Nepal’s economy moving towards non-agriculture sectors
Himalayan News Service
Kathmandu, January 29:
Although 80 per cent of Nepal’s population is dependent on agriculture, the share of farm income out of the total income has declined by 13 per cent in the last decade, showing a gradual shift towards non-agriculture sector.
But, the average household income saw a quantum leap of over 80 per cent during 1995-96 to 2003-04, according to Nepal Living Standard Survey (NLSS-II). During the period, annual per capita income increased from Rs 7,690 to Rs 15,162, thanks to an increase in non-farm income sources, particularly remittances.

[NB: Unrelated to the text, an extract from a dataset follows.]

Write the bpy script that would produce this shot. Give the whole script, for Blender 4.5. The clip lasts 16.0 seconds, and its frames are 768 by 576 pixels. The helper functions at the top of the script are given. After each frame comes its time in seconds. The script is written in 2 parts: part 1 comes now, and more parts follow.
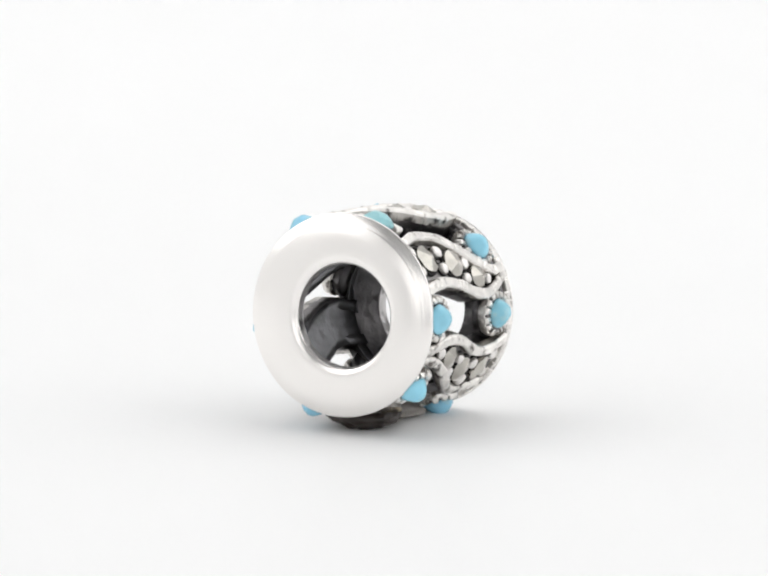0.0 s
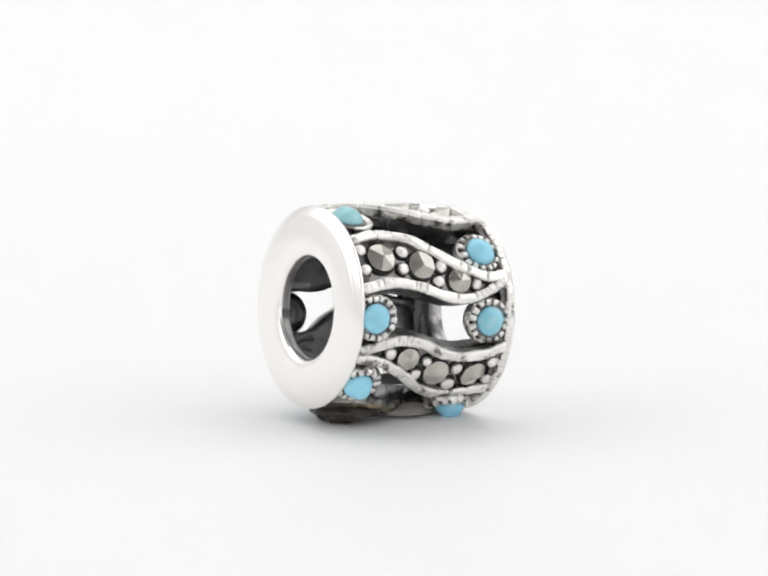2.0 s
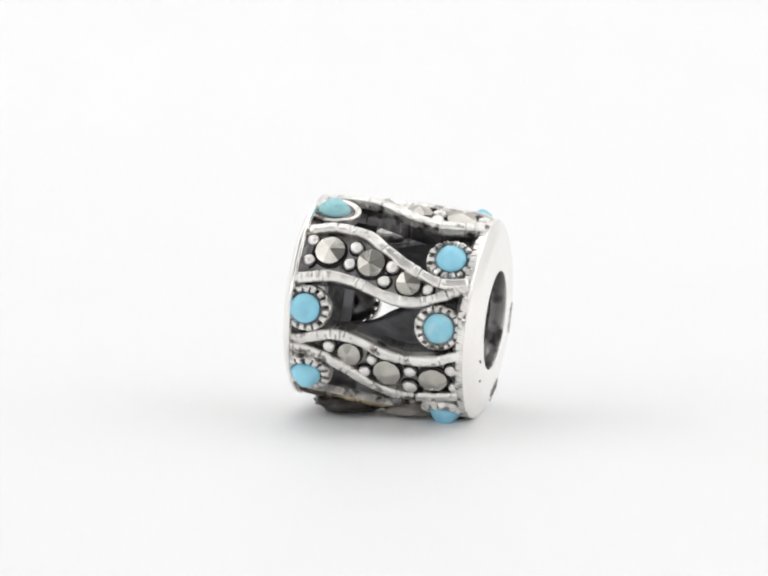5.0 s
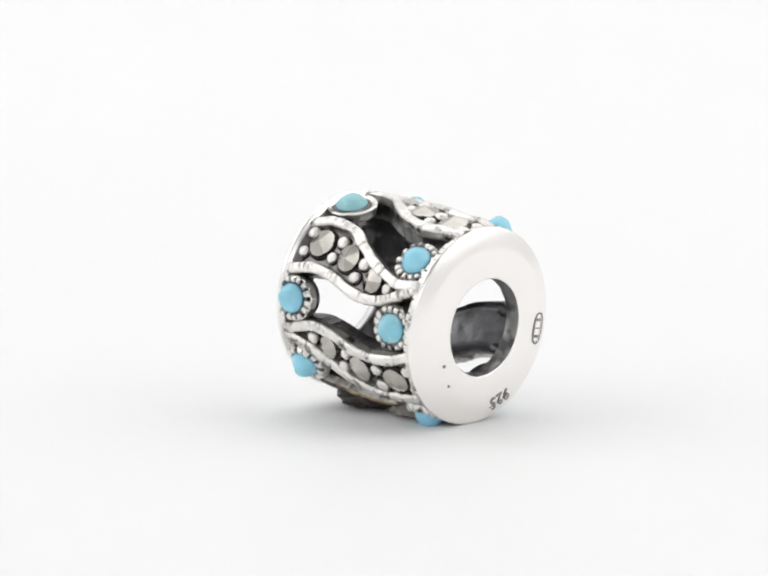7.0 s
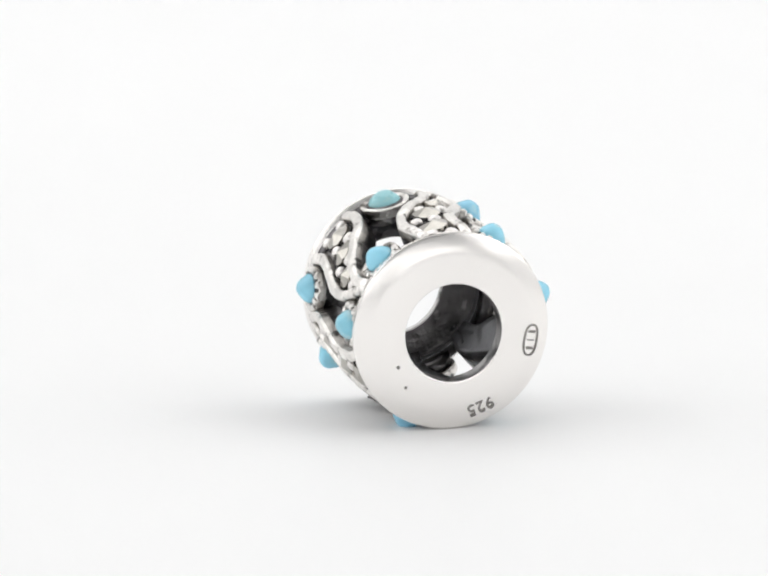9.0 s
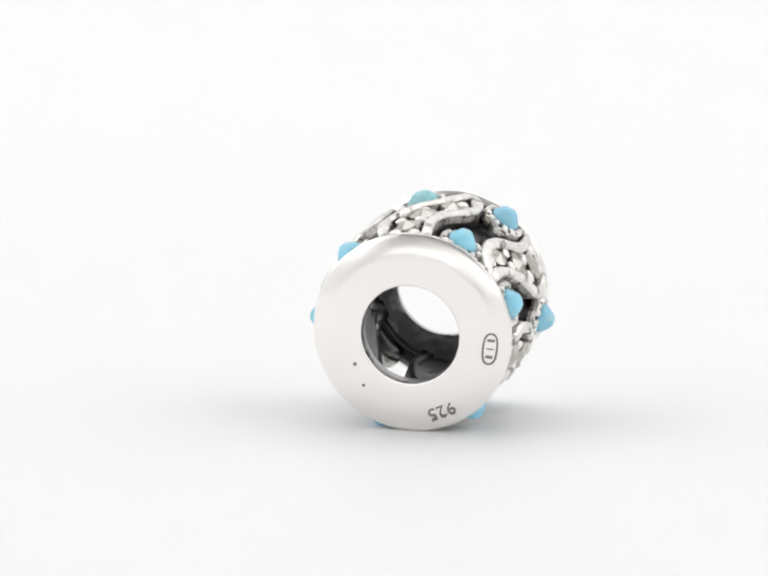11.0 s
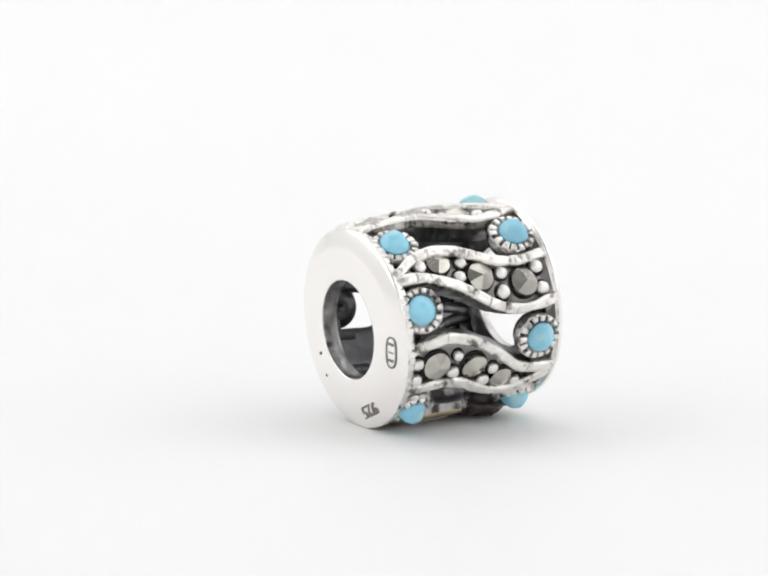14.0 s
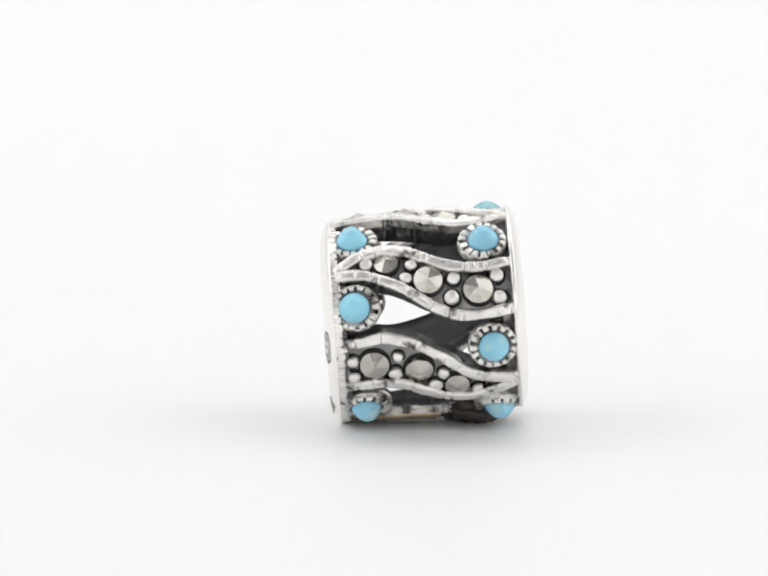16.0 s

The Central Bureau of Statistics (CBS) survey states the share of farm income declined to 48 per cent in 2003-04 from 61 per cent in 1995-96. However, the non-farm income increased to 28 per cent from 22 per cent and of other sources, remittances increased from 16 to 25 per cent. The percentage of agricultural households has decreased from 83 in 1995-96 to 78 in 2003-04. On the other hand, the proportion of irrigated land area has increased sharply from 40 to 54 per cent in the same period. The percentage of holdings operating less than 0.5 hectares of land (small farmers) increased from 40 to 45 per cent.
The per cent share of agriculture wage employment has decreased from 53 to 37 per cent, while the non-agriculture wage has increased by 16 percentage points. The average nominal daily wage has increased by 88 per cent in agriculture and by 80 per cent in non-agriculture sector during the period. The survey reports that the country’s economy is largely dependent on remittances sent in by large number of workers in the Middle East, Malaysia and other parts of the world. The proportion of households receiving remittances has increased from 23 per cent in 1995-96 to 32 per cent in 2003-04.
Average amount of remittance per recipient household in nominal terms has increased from Rs 15,160 to Rs 34,698. Share of remittance from outside Nepal has increased from 55 per cent to 76 per cent over the period. The share of remittances from India, which was 33 per cent in 1995-96, has slipped to 23 per cent in 2003-04.
With all these, the annual per capita consumption has increased from Rs 6,802 to Rs 15,848 during the period. The survey shows that the growth in per capita consumption is 91 per cent for the bottom quintile of the population, whereas 177 per cent for the top quintile as a result of an impressive growth across all population groups.
It also shows a widening disparity of consumption pattern in between rich and poor. The bottom 20 per cent of the population accounts for a mere six per cent of total consumption while the richest 20 per cent of the population accounts a whopping 53 per cent.
The percentage of people classified as employed has increased from 67 to 74 per cent. The group classified as inactive has decreased by six percentage points and remained at 23 per cent. Unemployment rate is 3.8 per cent in 2003-04 compared to 4.9 per cent in 1995-96.
A good point to note is that the country’s social front witnessed a relative progress during the period, as access to electricity, piped water, education and health services all have fairly increased. Households’ access to electricity and piped water has increased from 14 to 37 per cent and from 33 to 44 per cent respectively. Access to primary schools within 30 minutes stands at 91 per cent from 80 per cent in 1995-96.
Similarly, access to commercial banks, market places, vehicle passable roads and paved roads increased by 7, 10, 10 and 13 per cent, respectively.